On Sunday against the Green Bay Packers, Minnesota Vikings quarterback J.J. McCarthy will start under center in a regular-season game for the sixth time in his entire NFL career.
In McCarthy's first five starts, he's had some good moments, and he's also had plenty of moments that most would expect from a 22-year-old who had no starting experience in the league until this season.
Typically, young quarterbacks in the NFL are given a bit of a grace period to go through some of the normal early-career struggles, especially those who were drafted in the first round. For whatever reason, however, that hasn't been the case for McCarthy.
It's starting to really feel like some people have been waiting with bated breath to point and tell everyone, "I told you so," as quickly as possible with the second-year Vikings quarterback.
Some recent comments from former NFL cornerback and current Prime Video analyst Richard Sherman are the latest example, as he apparently took offense to McCarthy speaking about his brain's neurological wiring earlier this week.
"If my quarterback's thinking about neurological pathways, then he's not going out there and executing. He's not thinking about, hey, who's the open receiver?' Go through my progressions. What defense are they playing? Et cetera, et cetera. It's almost like [he's] making excuses.
And not that the guy isn't a good player. I thought at Michigan he showed a really cool skill set, [as he was] able to execute a pro-style offense. But I thought he was limited. I thought he showed, 'Hey, I'm a game manager,' and that's what he is.
If you surround him with incredible talent, he can get you there. He can play mistake-free in
big games. But right now, he's limiting [the Vikings], and he's holding them back with big-time mistakes. He's missing by 10 yards.
Everybody's saying, 'Wait for him to develop.' This team doesn't have time to wait."
Why is it J.J. McCarthy's fault that the Minnesota Vikings miscalculated his development?
McCarthy has performed poorly in Minnesota's last two games against the Baltimore Ravens and Chicago Bears. No one is arguing against that.
But where was all of this criticism when he helped lead the Vikings to road victories over the Bears and Detroit Lions earlier this season by posting an average passer rating of 89.7 and accounting for a total of six touchdowns?
Those who criticize McCarthy will just claim that he got lucky in those two road victories over Chicago and Detroit, and that his play in the other three games is closer to the player that he really is.
Well, why can't it be the other way around? Why can't the bad performances just be blips in McCarthy's development, and the way he played against the Lions in Week 9 and the Bears in Week 1 be what people should actually expect from him during the majority of his NFL career?
Here's another question: why is McCarthy the only one receiving the blame for Minnesota's struggles this season? Vikings head coach Kevin O'Connell and his staff are just as much at fault for overestimating how good the young quarterback could be in his first season as the team's starter.

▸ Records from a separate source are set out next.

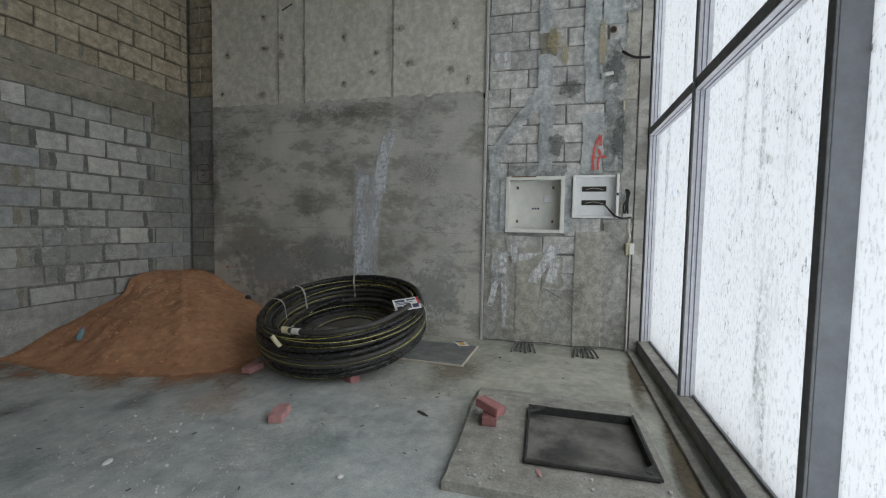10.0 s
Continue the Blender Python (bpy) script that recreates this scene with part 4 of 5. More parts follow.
# cement skim over the lowest courses
for x0, x1, z0, z1, s, mt, face in ((4.21, 4.58, 0.0, 0.99, 53, M_SKIM, -0.006), (4.58, 4.86, 0.02, 1.10, 54, M_SKIM_TAN, -0.011), (4.86, 5.21, 0.0, 0.64, 58, M_SKIM, -0.006), (4.87, 5.09, 0.66, 1.0, 73, M_SKIM, -0.005), (5.21, 5.51, 0.02, 1.30, 59, M_SKIM_TAN, -0.012), (5.51, 5.79, 0.0, 1.40, 74, M_SKIM, -0.007), (4.22, 4.46, 0.99, 1.26, 75, M_SKIM, -0.005)):
    rough_slab("cement_skim", RIGHT, x0, x1, z0, z1, face, 0.03, mt, wall_right, "", s, 0.006, 0.03, 0.014)
ribbon("skim_crack", RIGHT, [[(4.885, 0.655), (5.09, 0.54)], [(5.79, 1.06), (5.775, 0.7), (5.785, 0.27), (5.80, 0.02)], [(5.565, 3.31), (5.62, 3.22), (5.67, 3.13), (5.76, 3.11)], [(5.66, 2.70), (5.655, 2.2), (5.67, 1.97)]], 0.006, M_MORTAR_DARK, wall_right, 0.0265, "dark crack in the cement")
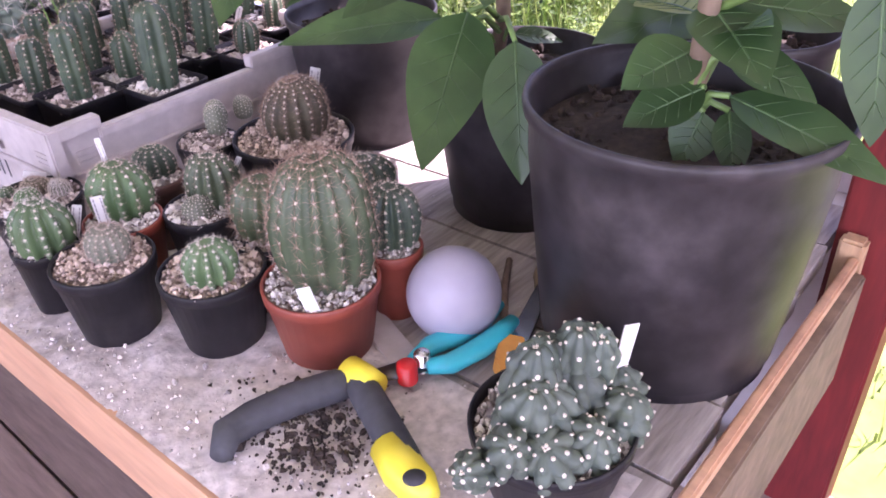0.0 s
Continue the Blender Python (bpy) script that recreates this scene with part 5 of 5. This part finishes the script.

This isn't to say that Minnesota should have entered the season with a different starting quarterback, but it seems like McCarthy has turned out to be a lot more limited than O'Connell and the Vikings expected heading into the 2025 campaign.
It's almost as if he's looked like a player who missed his entire rookie year with Minnesota due to an injury, and that has made him more resemble an actual rookie this season instead of someone who is technically in his second year in the NFL.
But because the Vikings decided to, after a 14-win season in 2024, hand the keys over to a 22-year-old quarterback with no starting experience, it's all on him that the team has struggled to recapture the same success they had last year.
If we've learned anything after McCarthy's first five starts with Minnesota, it's that a lot of fans (including the person currently writing this) should have expected him to struggle more this season because of his inability to practice as a rookie, and most importantly, that the people getting paid to coach him in practice everyday should have already seen this coming instead of acting just as shocked by his play as all of us watching at home.